Au Revoir les Enfants, written and directed by Louis Malle
This is an arresting, monumental film, one of the best ever made, with a worthwhile, remarkable, unforgettable narrative about the ordeal suffered by the Jewish people and those who tried to help them, at the hands of the Gestapo and the Nazis, during the awful period of World War II.
In the first scene, Madame Quentin is at the railway station with her two sons, the elder Francois and one of the heroes of this motion picture, the younger Julien Quentin, as the boys depart for studies, away from the danger of war and the German Conquistadores and their abuses.

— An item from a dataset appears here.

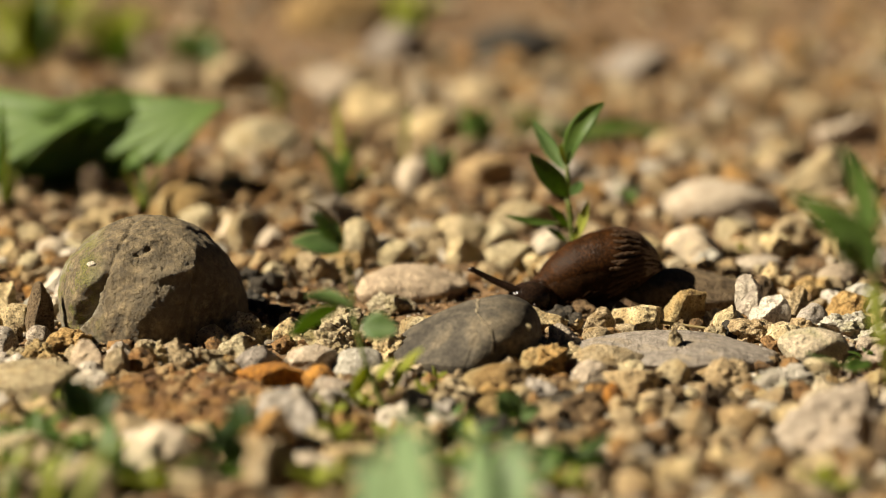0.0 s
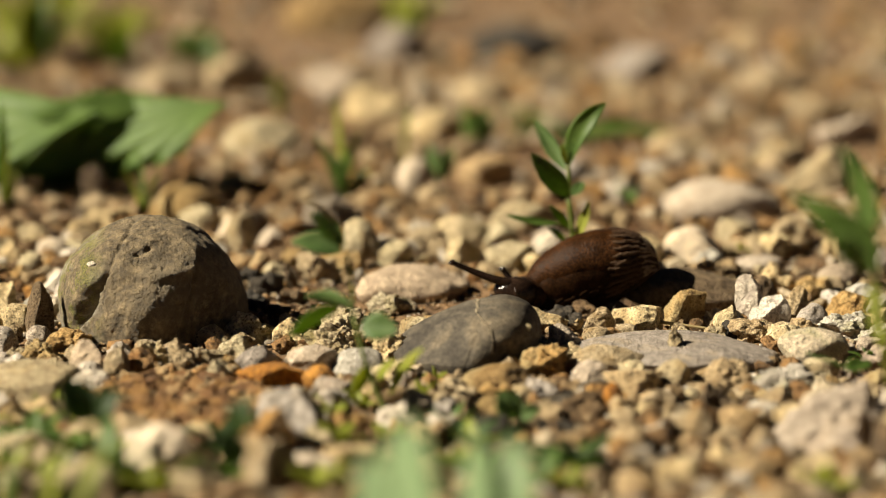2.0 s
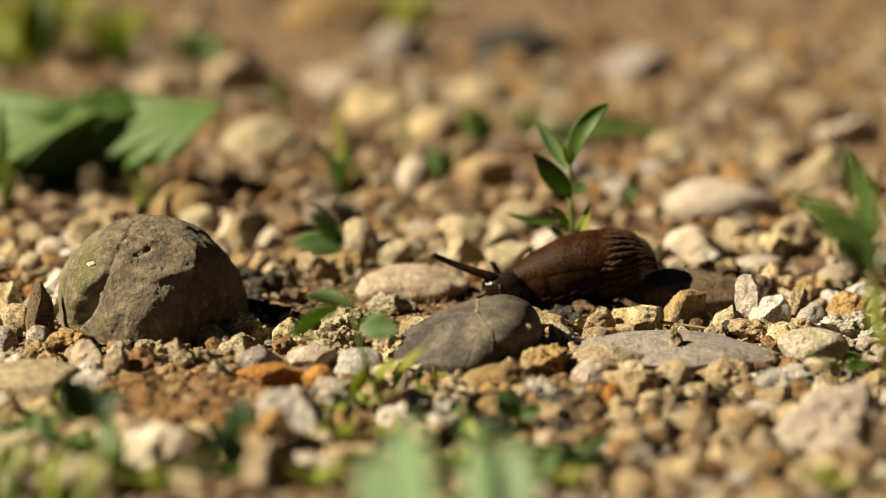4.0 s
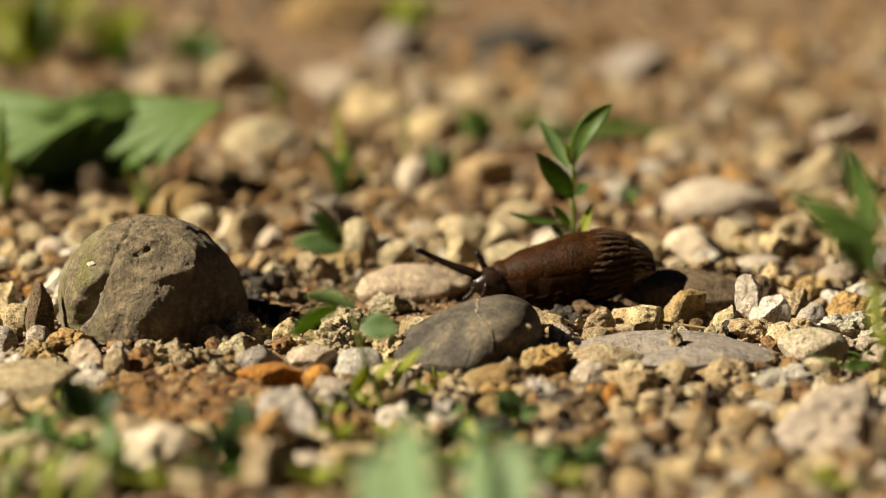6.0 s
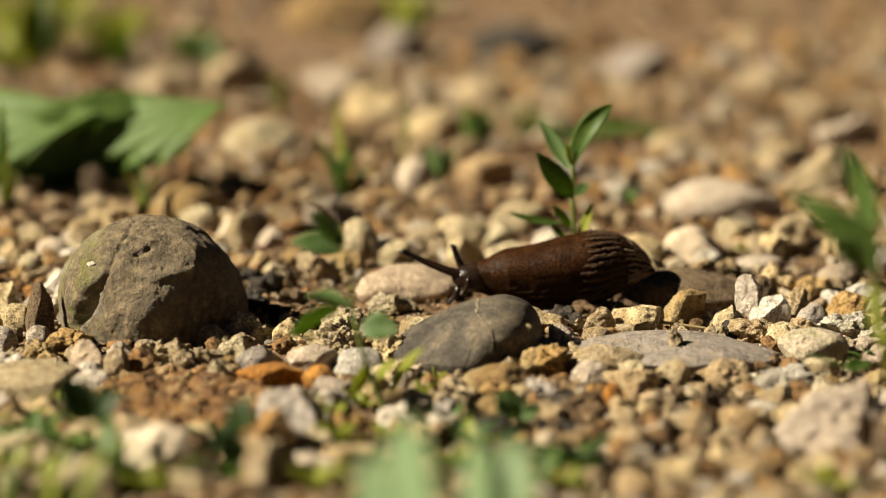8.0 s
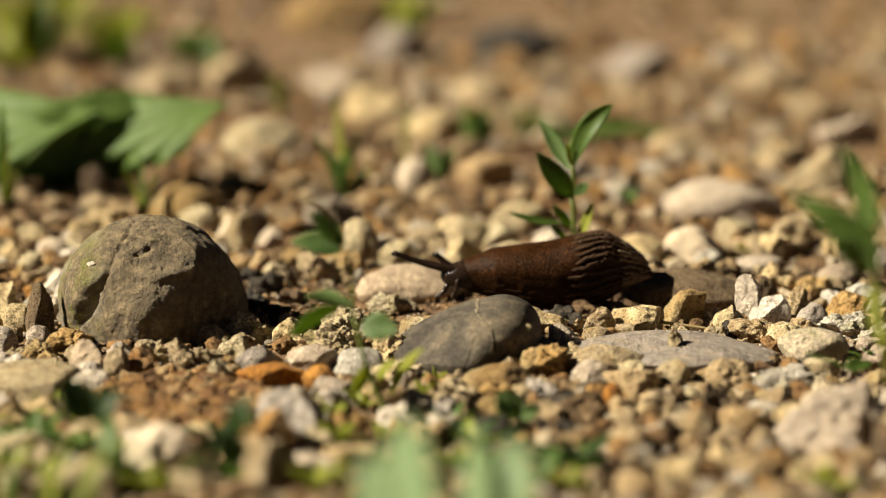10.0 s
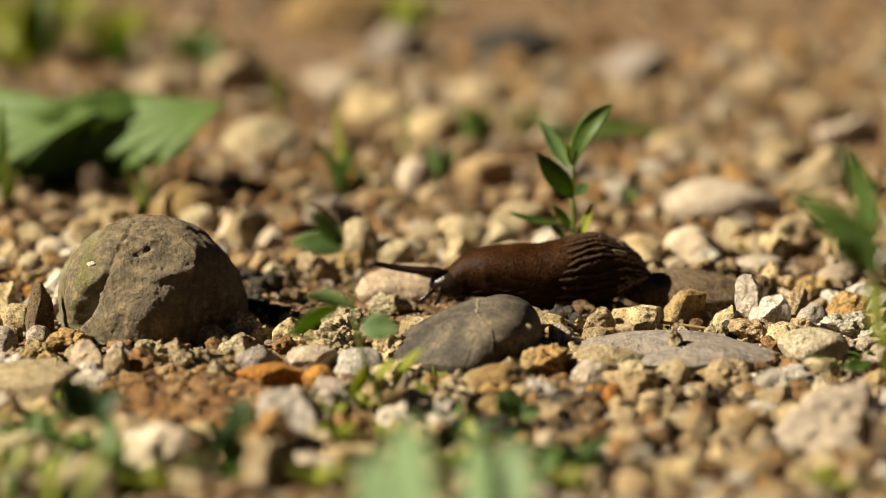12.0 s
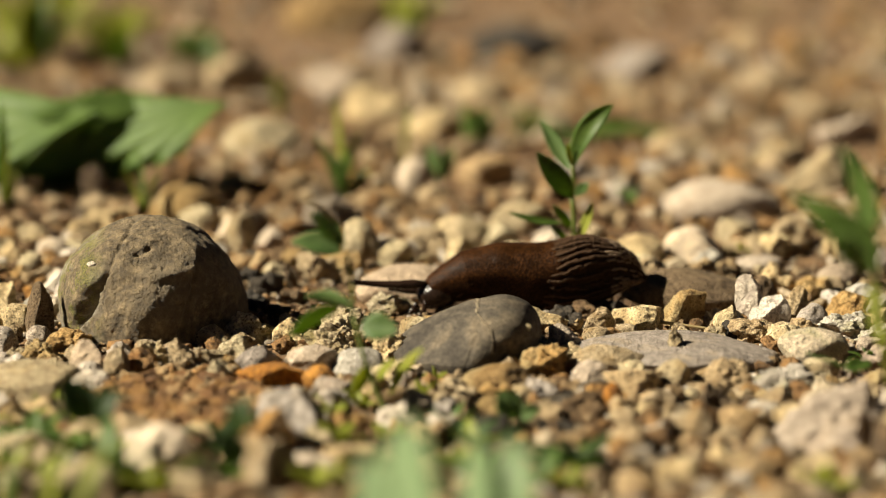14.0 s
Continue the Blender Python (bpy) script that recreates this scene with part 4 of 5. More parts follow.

This family is rich, so much so that the father takes offence when parents visit children at the Catholic boarding school and the father superior, Jean, has a sermon that insists on wealth that corrupts souls and he quotes the famous, but often unheeded passage that mentions “it would be more difficult for a wealthy man to enter heaven than for the camel to pass through the needle”
Julien Quentin meets the other main character of this feature, Jean Bonnet, and the former learns early on that the real name of the latter is not Bonnet but something like Blumenfeld and after this discovery, made by prying into the boy’s locker; he keeps asking questions that Jean does not wish to answer.
During World War II, the fascists hunted Jewish people and other minorities and communities that they saw as inferior to their own, supposedly superior Arian stock, and sent them to die in the gas chambers of Auschwitz and other such terrible, death camps.
When they talk about letters and communication, Jean Bonnet explains with grief that his father is a prisoner and he has not heard from his mother, who lives in the free territory of France, which attracts a protest from his interlocutor, who points out that there is no part of the country unoccupied.
In the Catholic school, the situation seems to be rather normal, especially when considering the destitution associated with the war, even when taking into account the cold that is ever present and makes students complain, because they suffer from it in class and the dormitories, where given their large numbers, they at least benefit from the warmth emanated by so many bodies.
Julien is still wetting his bed at night and this attracts the scorn and mockery of colleagues who start shouting about it, as soon as they notice it, but the boy explains to his Jewish friend that, during his sleep, he feels very good, has the sensation that all is fine, he can pee and then he wakes up all wet around the stomach.
The boys are involved in a sort of black market, as they exchange goods, mostly food they receive with Joseph, a young man, Joseph, who is not studying, but is employed as a sort of a help at the kitchen, where he felt he would do well, but now complains that the cook is worse than the alternative.
In exchange for jam, pate and other rater rare delicacies, Joseph provides what his trading partners want, which is often cigarettes and sometimes it involves money, only he also steals from the supplies and that would attract punishment, which in turn would show a despicable side of this man, who is responsible for the death of innocent teenagers.
One day, as they take part in a treasure hunt, Julien and Jean lose their way and the former finds the treasure, only it is late and they would have to be back, inside the walls of the boarding school and as they reach a road, a car is approaching and some Nazi soldiers come out, and the boy who is aware of his dangerous situation runs away from the enemy.
Later on, when the parents come to visit on the special day dedicated to this gathering, Jean has nobody to see him and his friend convinces his mother to take him along at the restaurant, in the city nearby, where a patrol of collaborationists enters the hall, asking for paper and insulting a man who had Jewish papers and therefore was not allowed inside.
A young, good looking girl plays the piano and she is the only female to walk in the premises where teachers and students are all male, attracting all the attention- well, almost all- as she plays the instrument in class and also during the projection of motion pictures with Charlie Chaplin.
One day, Joseph steals from the food supplies and is discovered by the cook and the father superior is calling those seven who traded with him, tells them they are not expelled only because he knows their parents, only the thief is dismissed, in spite of his protests and the fact that he has no place to sleep.
Alas, he finds a solution to that very quickly and he calls on the Gestapo with information, which would have disastrous effects and prompts the thought that Emotional Intelligence was not used in dealing with this case, although it has to be underlined that those who decided to punish, perhaps a bit too harshly, the young criminal would have to suffer much more than he did.
The boys are in class, and their teacher is placing the combatants on the map, stating that London Radio programs indicate that the Soviets have pushed the fascists far into the Ukraine, allies are fighting near Monte Casino, but Paris Radio, still controlled by the Vichy regime, gives other coordinates for battles.
As Aristotle advocated, the golden mean would suggest that the best option lies not in the extremes, but in the middle and the professor opines that the front line is probably in between the longitudes given by the two opposing media sources.
The Gestapo enters the room and the officer takes down the marks for these battles on the line and talks about the superiority of the German soldier, who has discipline, a quality that is lacking in the French, at least according to this messenger form Hades, who is there to take people to death…
This jewel, chef d’oeuvre has wonders in many places, including the scene where teenage boys discuss religion:
- “St. Thomas's proofs of God's existence don't hold water…
- I do not agree. Since we can imagine God, he must exist.
- That is just sophistry. At least Bergson seeks transcendence in science.”